What are the stakes, according to the ministry? “A license-free environment between Australia, the United Kingdom and the United States will revolutionize collaboration and enable unprecedented levels of scientific, technological and industrial cooperation and co-development.”
Nick Childs, a naval expert at the International Institute for Strategic Studies, told Breaking Defense that despite officials’ optimism, the 120-day window is a “stressing timeline.”
“[If] the next deadline is missed, that will likely start to set off alarms bells as to whether the parties will be able to maintain the necessary momentum on the Pillar II AUKUS provisions, not least because this is the part of AUKUS that is meant to deliver new capabilities quickly,” Childs said. “The issues at stake remain politically sensitive in all three countries.
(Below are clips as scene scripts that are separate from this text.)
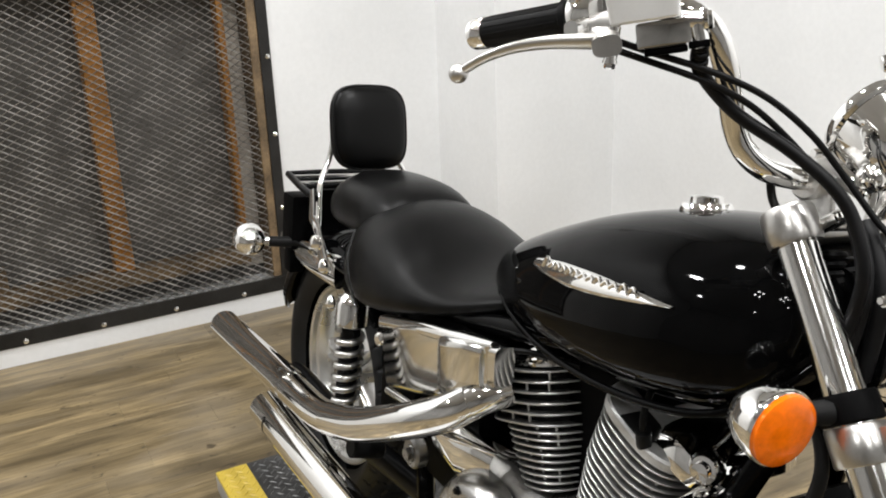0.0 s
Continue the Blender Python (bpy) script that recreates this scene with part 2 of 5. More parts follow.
def tube(bm, pts, radius, segs=16, smooth=True, steps=8, caps=True, flat=1.0):
    radii = list(radius) if isinstance(radius, (list, tuple)) else [radius] * len(pts)
    if smooth and len(pts) > 2:
        pts, radii = spline(pts, steps, radii)
    else:
        pts = [Vector(q) for q in pts]
    side = None
    rings = []
    for i, q in enumerate(pts):
        d = (pts[min(i + 1, len(pts) - 1)] - pts[max(i - 1, 0)]).normalized()
        if side is None:
            side = d.orthogonal().normalized()
        side = (side - d * side.dot(d)).normalized()
        other = d.cross(side)
        rings.append([bm.verts.new(q + radii[i] * (math.cos(a) * side + flat * math.sin(a) * other)) for a in (2 * math.pi * k / segs for k in range(segs))])
    bridge(bm, rings, caps)
    return bm


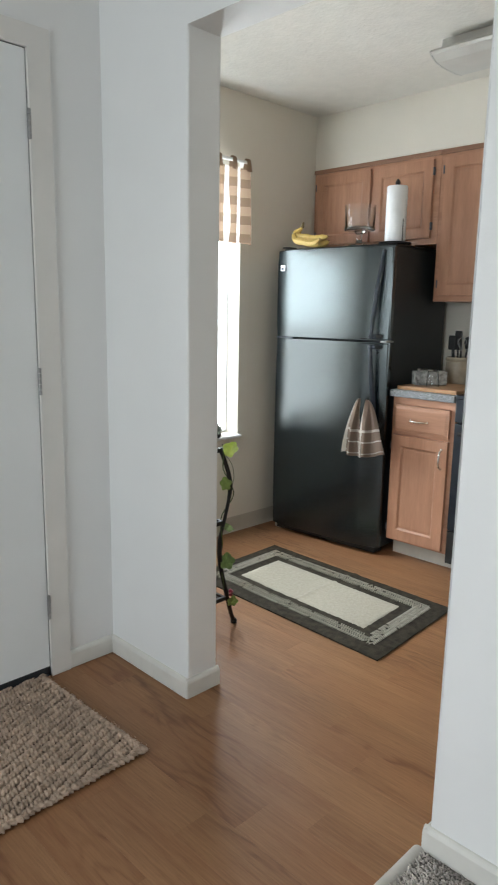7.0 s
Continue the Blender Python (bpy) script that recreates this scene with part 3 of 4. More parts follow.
def pile(name, x0, x1, y0, y1, step, tall):
    """Twisted tufts over a stretch of the carpet, each a bent three-sided spike."""
    rng = np.random.default_rng(5)
    xs, ys = np.meshgrid(np.arange(x0, x1, step), np.arange(y0, y1, step))
    px = xs.ravel() + rng.uniform(-0.5, 0.5, xs.size) * step
    py = ys.ravel() + rng.uniform(-0.5, 0.5, xs.size) * step
    keep = ((px < -0.124 - 0.046 * py - 0.001) | (py < -1.369)) & (px < 1.166) & (py < -0.016)
    px, py = px[keep], py[keep]
    n = px.size
    r = step * rng.uniform(0.42, 0.72, n)
    clump = np.sin(px * 61 + 2.1 * np.sin(py * 47)) * np.sin(py * 57 + 1.7 * np.sin(px * 39))
    h = tall * rng.uniform(0.6, 1.1, n) * (1 + 0.22 * clump)
    flow = 2.2 * np.sin(px * 7.1 + 1.3 * np.sin(py * 5.3)) + 2.0 * np.cos(py * 6.7 + px * 2.9)
    a = rng.uniform(0, 2 * np.pi, n)
    lean = rng.uniform(0.2, 0.8, n) * tall
    way = flow + rng.normal(0, 0.9, n)
    lx, ly = lean * np.cos(way), lean * np.sin(way)
    verts = np.zeros((n, 7, 3))
    for k in range(3):
        t = a + k * 2 * np.pi / 3
        verts[:, k] = np.stack([px + r * np.cos(t), py + r * np.sin(t), np.zeros(n)], 1)
        t = t + 0.7
        verts[:, 3 + k] = np.stack([px + lx * 0.5 + 1.1 * r * np.cos(t), py + ly * 0.5 + 1.1 * r * np.sin(t), h * 0.62], 1)
    verts[:, 6] = np.stack([px + lx, py + ly, h], 1)
    tri = np.array([(0, 1, 4), (0, 4, 3), (1, 2, 5), (1, 5, 4), (2, 0, 3), (2, 3, 5), (3, 4, 6), (4, 5, 6), (5, 3, 6)])
    faces = (tri[None] + 7 * np.arange(n)[:, None, None]).reshape(-1, 3)
    me = bpy.data.meshes.new(name)
    me.vertices.add(n * 7)
    me.vertices.foreach_set("co", verts.reshape(-1))
    me.loops.add(faces.size)
    me.loops.foreach_set("vertex_index", faces.reshape(-1).astype(np.int32))
    me.polygons.add(len(faces))
    me.polygons.foreach_set("loop_start", np.arange(0, faces.size, 3, dtype=np.int32))
    me.update(calc_edges=True)
    me.materials.append(PILE)
    me.shade_smooth()
    ob = new(name, me)
    ob.parent = carpet
    return tagged(ob, "short twisted grey-brown yarn tufts", "", "", "stuff")


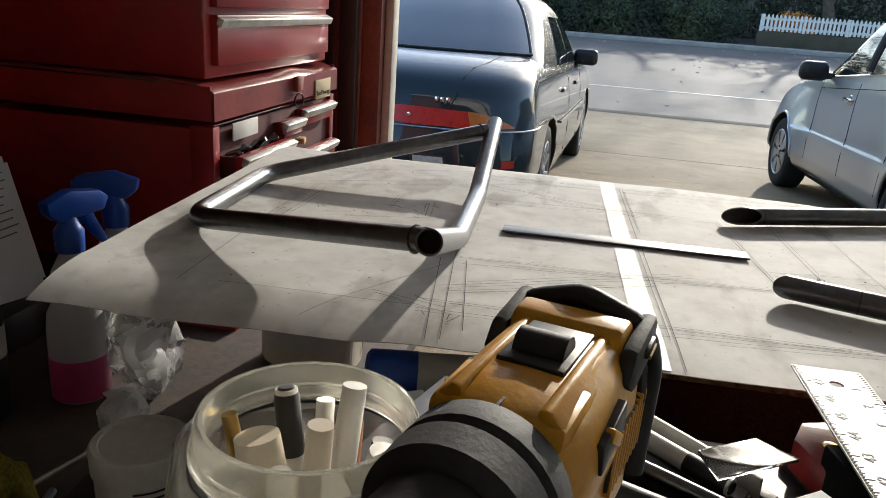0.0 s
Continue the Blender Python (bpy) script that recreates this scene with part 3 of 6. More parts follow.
def hollow_end(p, d, r, parent):
    """A dark bore in the end of a tube at p that looks along d."""
    d = Vector(d).normalized()
    m = along(Vector(p), Vector(p) + d)
    part("tube_rim", lathe(bmesh.new(), [(r, -0.0004), (r * 0.985, 0.0008), (r * 0.85, 0.0008), (r * 0.84, -0.002)], 24, m), STEEL, parent)
    part("bore", lathe(bmesh.new(), [(r * 0.845, -0.001), (r * 0.84, -0.03), (0, -0.031)], 24, m), [PLYDARK], parent, "dark open bore of the tube")


fa = empty("bent_tube_frame", (0, 0, 0), "bent steel tube loop frame resting on the drawing", "tube frame")
ea, ta = Vector((1.112, 0.772, 1.139)), Vector((1.076, 1.432, 1.152))
part("front_tube", sweep(bmesh.new(), fillet([ea, (1.102, 0.985, TZ), (1.090, 1.195, TZ), ta], 0.14, 9), TR, 24, cap=False), STEEL, fa)
hollow_end(ea, ea - Vector((1.102, 0.985, TZ)), TR, fa)
part("end_cap", lathe(bmesh.new(), [(0, 0.0012), (TR * 0.9, 0.001), (TR, -0.001)], 24, along(ta, ta + (ta - Vector((1.090, 1.195, TZ))))), STEEL, fa)
part("loop_tube", sweep(bmesh.new(), fillet([(1.100, 0.812, 1.128), (0.792, 0.935, TZ), (0.772, 1.185, TZ), (1.068, 1.392, 1.143)], 0.055, 10), TR * 0.97, 24), STEEL, fa)
for p, d in (((1.090, 0.816, 1.126), (-0.9, 0.36, -0.15)), ((1.060, 1.387, 1.141), (-0.8, -0.56, -0.18))):
    m = along(Vector(p), Vector(p) + Vector(d))
    bm = bmesh.new()
    for k in range(30):
        a = k / 30 * 6.283
        lathe(bm, [(0, 0.0012), (0.0014, 0.0008), (0.0018, 0), (0, -0.0012)], 7, m @ Matrix.Translation((TR * math.cos(a), TR * math.sin(a), 0)))
    part("weld", bm, WELD, fa, "dark weld bead")
for t in (0.035,):
    part("drilled_hole", lathe(bmesh.new(), [(0, 0.0008), (0.0022, 0.0004), (0.0024, -0.001)], 12, Matrix.Translation((1.1105, 0.80 + t, 1.1308 + 0.0131 - 0.278 * t)) @ RX(-15)), PLYDARK, fa)

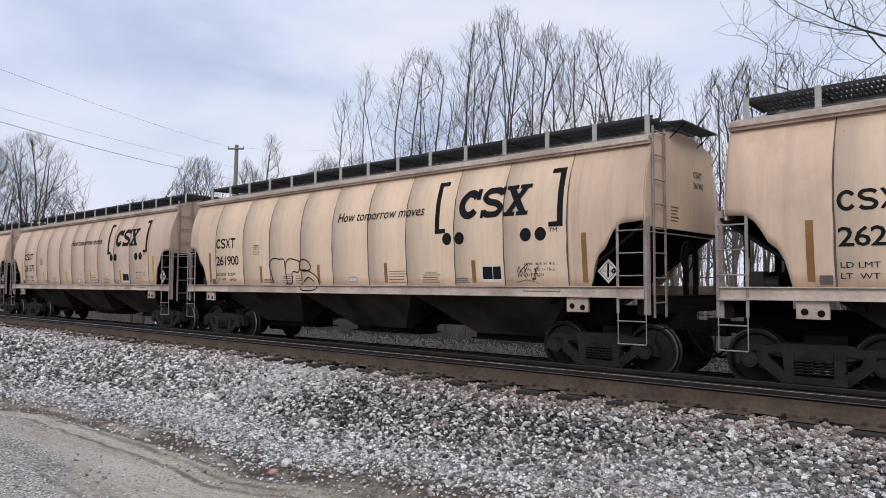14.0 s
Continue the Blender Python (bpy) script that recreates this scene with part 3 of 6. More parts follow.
def place_x(i):
    """Where car i stands at the start."""
    x = -4.2325 - PITCH * i
    x -= 1.2665 if i >= 4 else 0
    x -= 0.3819 if i >= 16 else 0
    return x - {3: 0.61, 15: 0.13}.get(i, 0)


masters = {"A": build_hopper(KIND_A, PAINT), "G": build_hopper(KIND_A, PAINT_GREY), "D": build_hopper(KIND_A, PAINT_DULL), "L": build_hopper(KIND_A, PAINT_LIGHT), "B": build_hopper(KIND_B, PAINT_TAN), "C": build_hopper(KIND_C, PAINT_CREAM)}
cars, used = [], set()
for number, k in FLEET:
    if k in used:
        cars.append(copy_thing(masters[k], pose(0, 0, 0)))
    else:
        used.add(k)
        cars.append(masters[k])


# ---- lettering, emblems and sprayed paint on the cars' sides ----
from mathutils.geometry import tessellate_polygon


def settle_on(bm, kind, lift):
    """Bends a flat (x, z) drawing onto the near side of a car."""
    lo, hi, sw = kind.sill
    front = sw + (0.045 if kind.prof is ROUND else 0.05)
    for v in bm.verts:
        v.co.x += kind.dx
    zs = [v.co.z for v in bm.verts]
    if not zs:
        return
    cuts = [z for z in [hi - 0.02, hi + 0.0] + [1.7 + 0.16 * k for k in range(16)] if min(zs) < z < max(zs)]
    for z in cuts:
        bmesh.ops.bisect_plane(bm, geom=bm.verts[:] + bm.edges[:] + bm.faces[:], plane_co=(0, 0, z), plane_no=(0, 0, 1))
    for v in bm.verts:
        z = v.co.z
        v.co.y = -(front + lift + v.co.y) if z < hi - 0.01 else -(half_width(z, kind.prof) + lift + v.co.y)


def fill(bm, outline):
    vs = [bm.verts.new((x, 0, z)) for x, z in outline]
    for t in tessellate_polygon([[Vector((x, z, 0)) for x, z in outline]]):
        a, b, c = (vs[i] for i in t)
        n = (b.co - a.co).cross(c.co - a.co)
        if n.length > 1e-9:
            bm.faces.new((a, b, c) if n.y < 0 else (a, c, b))


def ribbon(bm, pts, width, closed=False):
    """A line of that width through (x, z) points; each line lies a hair above the one before."""
    coat = 0.0004 * (len(bm.verts) % 7)
    n = len(pts)
    side = []
    for i in range(n):
        a = pts[(i - 1) % n] if closed or i else pts[0]
        b = pts[(i + 1) % n] if closed or i < n - 1 else pts[-1]
        dx, dz = b[0] - a[0], b[1] - a[1]
        l = math.hypot(dx, dz) or 1
        w = width / 2
        side.append((bm.verts.new((pts[i][0] - dz / l * w, coat, pts[i][1] + dx / l * w)), bm.verts.new((pts[i][0] + dz / l * w, coat, pts[i][1] - dx / l * w))))
    for i in range(n if closed else n - 1):
        (a, b), (c, d) = side[i], side[(i + 1) % n]
        bm.faces.new((b, d, c, a))


def smooth_line(pts, steps=6, closed=False):
    """A curve through the points."""
    n = len(pts)
    out = []
    for i in range(n if closed else n - 1):
        p0, p1, p2, p3 = (pts[(i + k) % n] if closed else pts[min(max(i + k, 0), n - 1)] for k in (-1, 0, 1, 2))
        for s in range(steps):
            t = s / steps
            out.append(tuple(0.5 * (2 * p1[j] + (p2[j] - p0[j]) * t + (2 * p0[j] - 5 * p1[j] + 4 * p2[j] - p3[j]) * t * t + (3 * p1[j] - p0[j] - 3 * p2[j] + p3[j]) * t ** 3) for j in (0, 1)))
    if not closed:
        out.append(pts[-1])
    return out


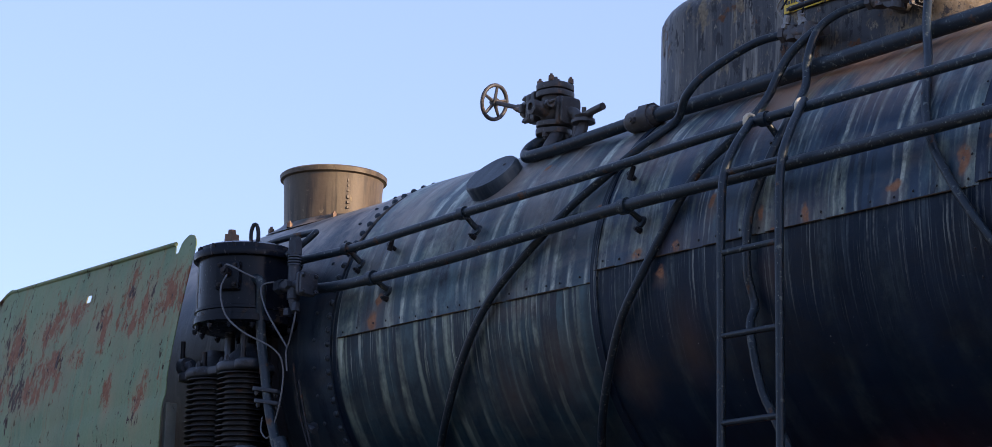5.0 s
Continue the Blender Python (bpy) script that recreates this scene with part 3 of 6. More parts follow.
def peeled_dome():
    """The dome's black paint, peeled to a beige undercoat towards its rear end."""
    m = M_DOME.copy()
    m.name = "peeled_dome_paint"
    nt = m.node_tree
    bsdf = nt.nodes["Principled BSDF"]
    old = bsdf.inputs["Base Color"].links[0].from_socket
    vec = nt.nodes.new("ShaderNodeTexCoord").outputs["Object"]
    sep = nt.nodes.new("ShaderNodeSeparateXYZ")
    nt.links.new(vec, sep.inputs[0])
    rear = ramp(nt, sep.outputs["X"], 1.5, 2.2)
    flakes = noise_tex(nt, vec, 13.0, 12.0, 0.78, (1.0, 1.0, 0.6), (3.0, 1.0, 0.2))
    f = ramp(nt, calc(nt, "ADD", flakes, calc(nt, "MULTIPLY", rear, 0.16)), 0.57, 0.605)
    fine = noise_tex(nt, vec, 26.0, 6.0, 0.7, (1.0, 1.0, 0.5))
    beige = blend(nt, ramp(nt, fine, 0.35, 0.65), (0.10, 0.074, 0.045), (0.27, 0.21, 0.132))
    nt.links.new(blend(nt, calc(nt, "MULTIPLY", f, calc(nt, "ADD", rear, 0.25)), old, beige), bsdf.inputs["Base Color"])
    return m


dome = part("dome_casing", bm, peeled_dome(), loco, "long peeling black and beige dome casing with rounded ends")
bm = B()
hook = smooth_path([(1.9, -0.06, DTOP), (1.9, -0.06, DTOP + 0.035), (1.92, -0.05, DTOP + 0.04)], 4)
tube(bm, hook, 0.012, 8, straight=True)
part("lifting_hook", bm, M_IRON, dome)

# yellow warning sign
bm = box(B(), 1.112, 1.518, -DW - 0.014, -DW - 0.008, 4.647, 4.762, 0.002)
sign = part("warning_sign", bm, M_YELLOW, dome, "yellow enamel warning sign with black Polish lettering")


def lettering(text, size, x, y, z, material, parent, skew=0.0):
    cu = bpy.data.curves.new("lettering", "FONT")
    cu.body, cu.size, cu.extrude, cu.align_x, cu.shear = text, size, 0.0008, "LEFT", skew
    tmp = new("lettering", cu)
    dg = bpy.context.evaluated_depsgraph_get()
    me = bpy.data.meshes.new_from_object(tmp.evaluated_get(dg))
    bpy.data.objects.remove(tmp)
    me.materials.clear()
    me.materials.append(material)
    return share("lettering", me, parent, pose(x, y, z, 90, 0, 0))


lettering("UWAGA !", 0.043, 1.215, -DW - 0.0152, 4.722, M_INK, sign, 0.25)
bm = B()
for x0, x1, z in ((1.125, 1.27, 4.69), (1.13, 1.45, 4.657)):      # worn lines that can no longer be read
    x = x0
    while x < x1:
        box(bm, x, x + 0.012, -DW - 0.0155, -DW - 0.0135, z, z + 0.018)
        x += 0.017
part("worn_lettering", bm, M_INK, sign)
lettering("ELEKTRYCZNE", 0.026, 1.29, -DW - 0.0152, 4.69, M_INK, sign, 0.2)
bm = plate(B(), [(1.475, 4.753), (1.497, 4.755), (1.487, 4.733), (1.501, 4.733), (1.477, 4.70), (1.484, 4.724), (1.471, 4.724)], -DW - 0.0155, -DW - 0.0135)
part("lightning_mark", bm, surface("red_enamel", (0.22, 0.05, 0.02), (0.3, 0.12, 0.02), 0.5, scale=30.0), sign)

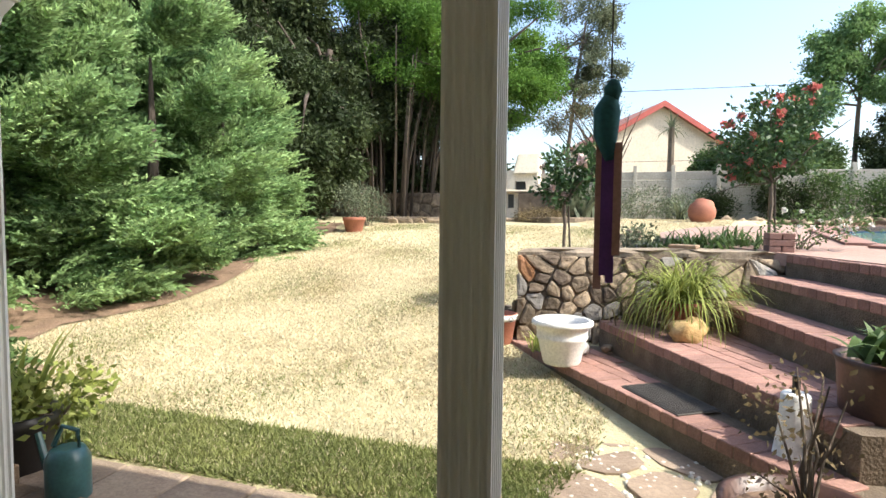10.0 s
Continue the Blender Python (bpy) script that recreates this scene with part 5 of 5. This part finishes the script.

This all also emphasises the fact that the current state of strategic competition is placing a premium on partners both to be able to share sensitive information and technology more easily among themselves, but also to be able to protect that information and technology more securely from potential adversaries.”
For McDonnell’s part, the experience has already tempered her thinking when it comes to international industrial cooperation.
“So while I do really think that an exemption is going to come for Australia. I absolutely know it’s not going to be a wholesale exemption,” she said.
Asked what she would tell the defense industry, McDonnell said she “would have an optimistic message, but I’ll be saying, you know, recalibrate any expectations. Don’t expect too much. It will have some sort of positive impact in a reduction on your kind of administrative overhead via obtaining licenses, but it’s going to have a lot of carve outs. There’s going to be processes that you have to comply with. It’s not a panacea to everyone’s ITAR complaints, but hopefully it will have some positive impacts.
“So it’s a message of optimism, but just not too much optimism,” she said.